Ja Morant, Memphis Grizzlies

ja morant

For all the on-the-court antics, visible immaturity, and off-the-court turmoil, the playoffs presented the perfect opportunity for Morant to control his narrative. Instead, Morant had the worst playoff averages of his career — even if you acknowledge that these would be pretty decent numbers for most players. Morant averaged career lows in points (24.6), assists (7), and field goal shooting (42.5 percent).

Morant acknowledged that, telling reporters, “Off the court, making better decisions. On the court, being locked in even more. Being a leader of this team, it pretty much starts with me.”

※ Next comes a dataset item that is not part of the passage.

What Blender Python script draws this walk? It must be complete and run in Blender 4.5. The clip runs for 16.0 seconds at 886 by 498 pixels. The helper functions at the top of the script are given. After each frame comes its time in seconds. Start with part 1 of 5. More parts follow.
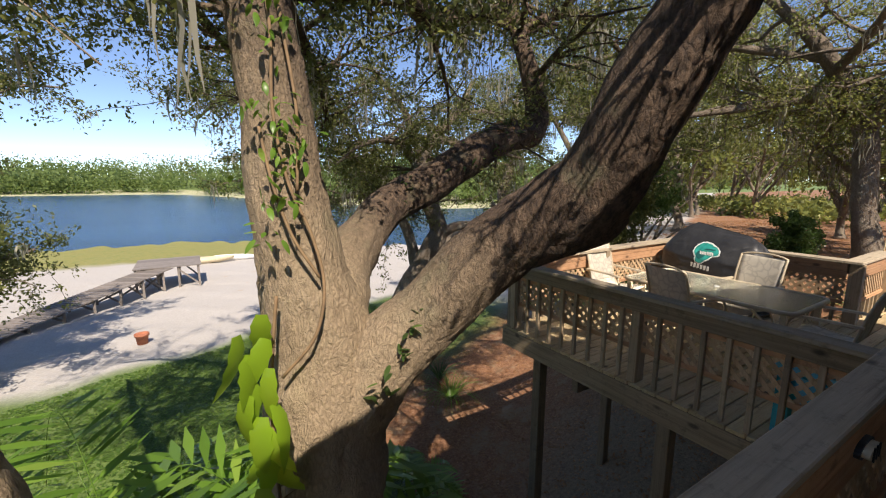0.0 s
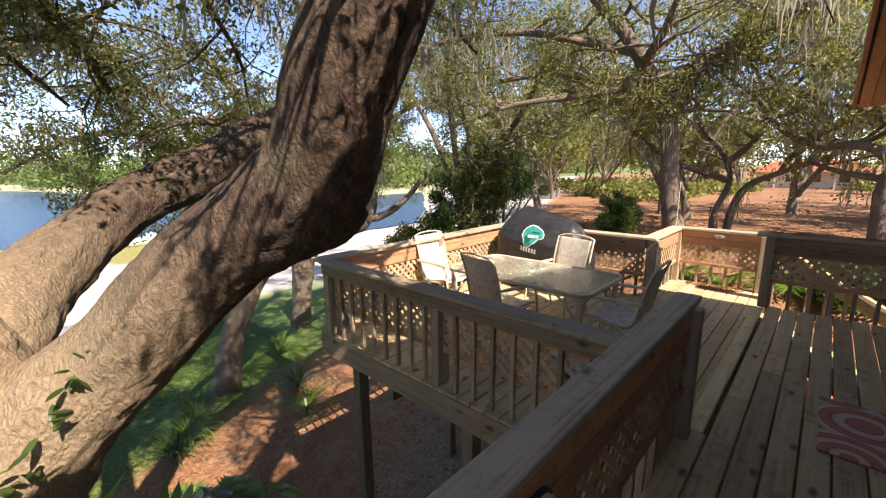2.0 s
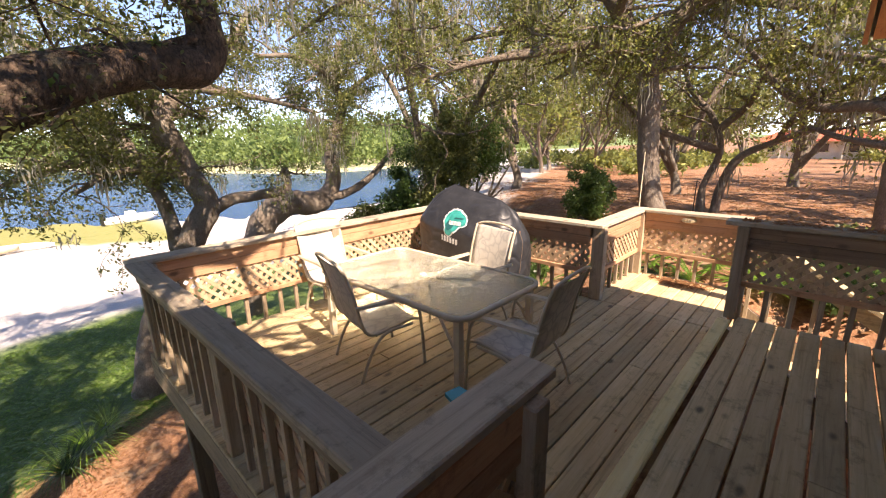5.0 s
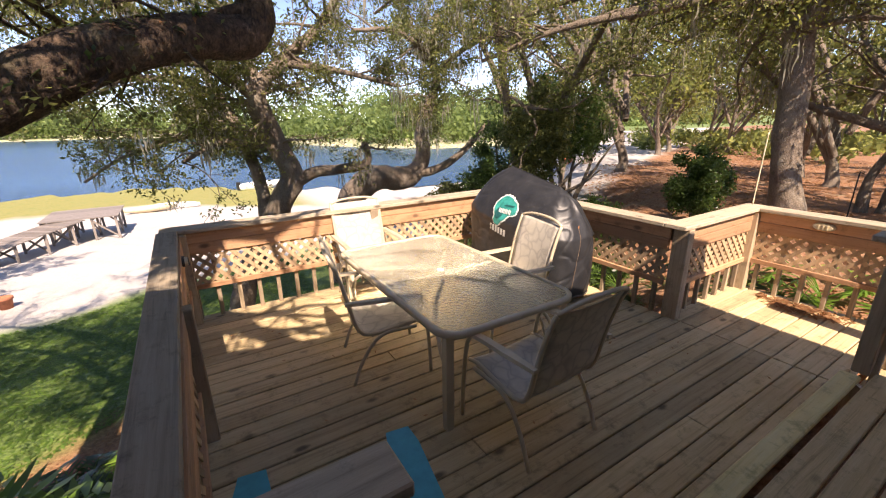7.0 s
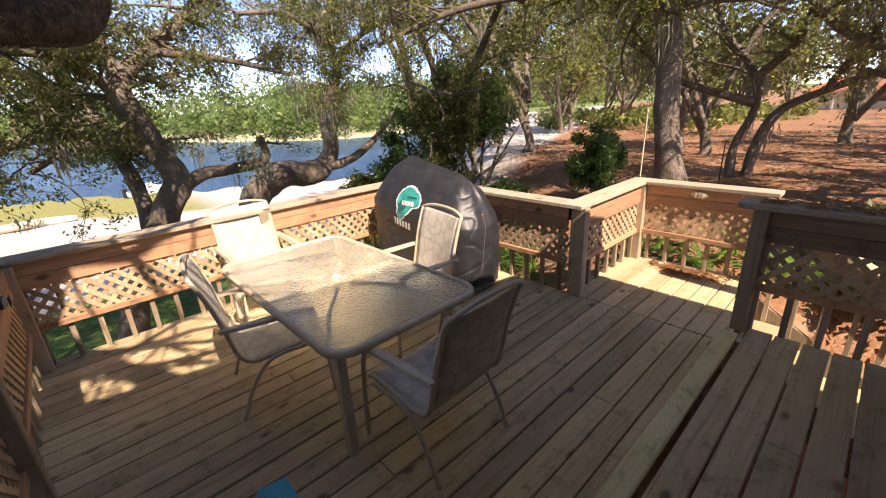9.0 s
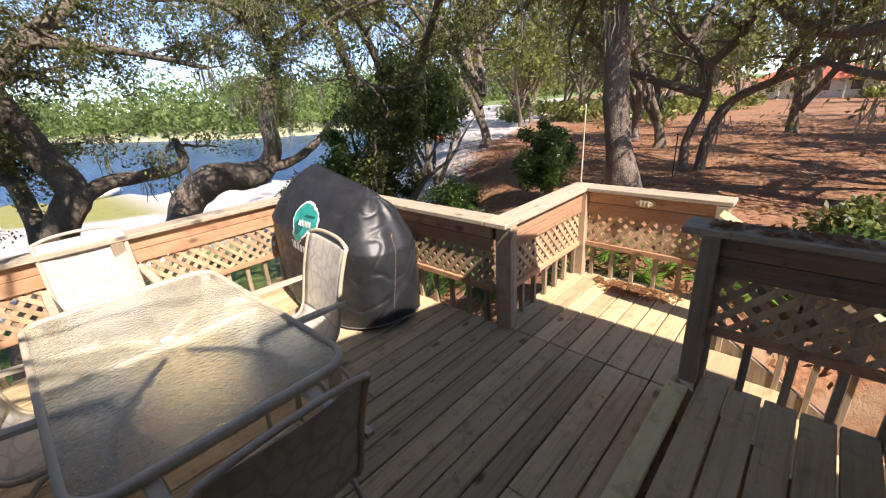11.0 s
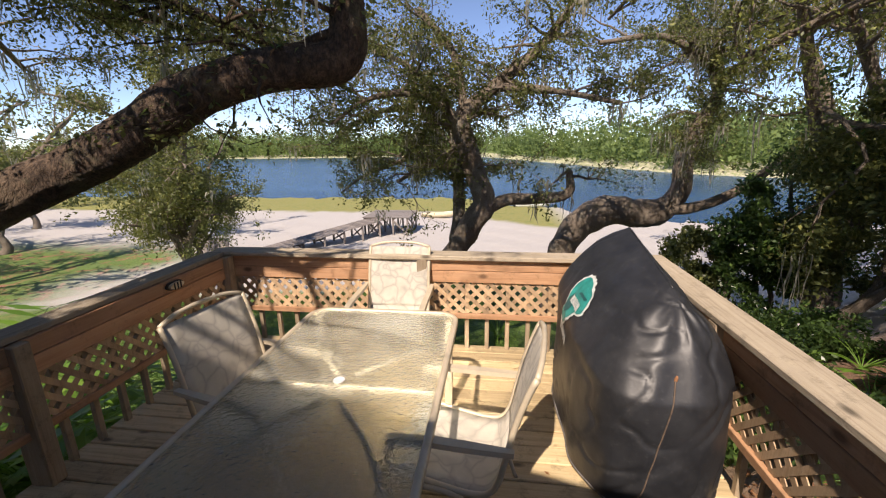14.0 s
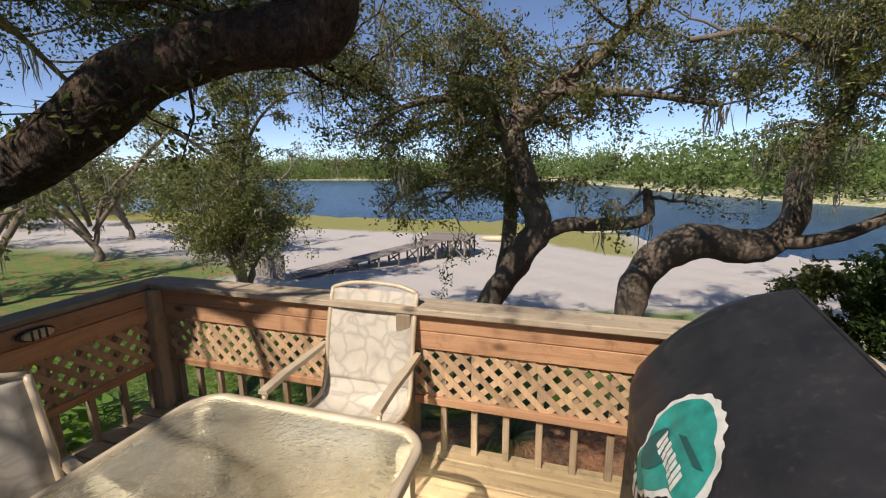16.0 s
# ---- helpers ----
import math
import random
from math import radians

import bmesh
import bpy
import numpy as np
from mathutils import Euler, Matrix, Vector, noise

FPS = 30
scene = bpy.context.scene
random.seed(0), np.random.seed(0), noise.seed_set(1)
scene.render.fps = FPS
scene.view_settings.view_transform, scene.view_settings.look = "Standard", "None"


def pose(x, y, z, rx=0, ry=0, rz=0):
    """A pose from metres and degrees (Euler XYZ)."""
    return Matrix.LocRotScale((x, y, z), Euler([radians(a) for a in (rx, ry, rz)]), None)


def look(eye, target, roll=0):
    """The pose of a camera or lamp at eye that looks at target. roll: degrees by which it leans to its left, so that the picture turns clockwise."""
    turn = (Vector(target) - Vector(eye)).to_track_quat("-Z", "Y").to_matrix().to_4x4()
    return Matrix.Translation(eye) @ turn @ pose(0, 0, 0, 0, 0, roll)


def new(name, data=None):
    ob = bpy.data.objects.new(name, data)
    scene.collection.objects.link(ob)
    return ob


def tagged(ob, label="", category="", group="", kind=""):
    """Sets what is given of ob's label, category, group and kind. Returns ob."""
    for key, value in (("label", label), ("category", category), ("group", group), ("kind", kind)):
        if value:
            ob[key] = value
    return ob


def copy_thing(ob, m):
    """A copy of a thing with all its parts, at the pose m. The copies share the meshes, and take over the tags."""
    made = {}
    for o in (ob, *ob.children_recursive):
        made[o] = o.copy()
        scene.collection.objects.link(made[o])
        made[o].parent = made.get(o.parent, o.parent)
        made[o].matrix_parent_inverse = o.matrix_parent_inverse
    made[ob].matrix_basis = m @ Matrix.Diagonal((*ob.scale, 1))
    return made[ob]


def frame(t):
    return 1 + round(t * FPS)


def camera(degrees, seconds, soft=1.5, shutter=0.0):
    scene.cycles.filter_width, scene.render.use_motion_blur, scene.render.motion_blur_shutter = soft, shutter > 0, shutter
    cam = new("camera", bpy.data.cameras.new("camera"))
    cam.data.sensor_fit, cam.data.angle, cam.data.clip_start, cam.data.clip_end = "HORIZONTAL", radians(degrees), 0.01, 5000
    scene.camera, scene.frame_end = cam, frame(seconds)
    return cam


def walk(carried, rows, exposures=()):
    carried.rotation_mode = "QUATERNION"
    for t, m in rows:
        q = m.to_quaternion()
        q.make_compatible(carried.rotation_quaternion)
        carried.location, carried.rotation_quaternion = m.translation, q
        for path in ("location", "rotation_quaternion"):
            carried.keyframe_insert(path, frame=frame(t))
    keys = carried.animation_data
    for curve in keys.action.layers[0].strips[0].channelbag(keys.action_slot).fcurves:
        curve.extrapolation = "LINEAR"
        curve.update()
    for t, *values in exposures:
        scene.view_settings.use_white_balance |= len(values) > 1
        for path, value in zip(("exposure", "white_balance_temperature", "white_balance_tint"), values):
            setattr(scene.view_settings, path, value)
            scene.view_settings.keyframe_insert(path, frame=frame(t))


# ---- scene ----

Morant’s return to the team was supposed to bring them back the team that earned the No. 2 seed and home court advantage in the Western Conference. Instead, the Grizzlies were upset by the Los Angeles Lakers, who had to battle just to survive the Play-In tournament. As one of the youngest teams in the NBA, the Grizzlies need maturity and leadership from their best player. Morant’s poor performance this postseason did not set a confident precedent for the team’s future moving forward.

DeAndre Ayton, Phoenix Suns

deandre ayton

This one is the least surprising entries on this list. In the playoffs, at least, Ayton has never lived up to the No. 1-pick status (2018 NBA Draft). He has largely been outplayed, and substandard on defense during the Suns’ past playoff pursuits, including the 2021 Finals appearance.

This season, Ayton has averaged postseason career lows in points (13.3), blocks (0.7), and field goal shooting (54.5 percent). Two-time MVP Nicola Jokic has dominated the matchup with Ayton, who scored four and eight points in Games 3 and 4, even though the Suns won both games. Even more
embarrassing, he has yet to tally double-digit rebounds against the Denver Nuggets.

For the Suns to have a chance to overcome the Nuggets’ 3-2 series lead, they needed Ayton to be a solid counter to Jokic. It’s been said the great ones elevate their game when matched up against other great players. Ayton is a prime example of someone who shrinks in the face of a challenge.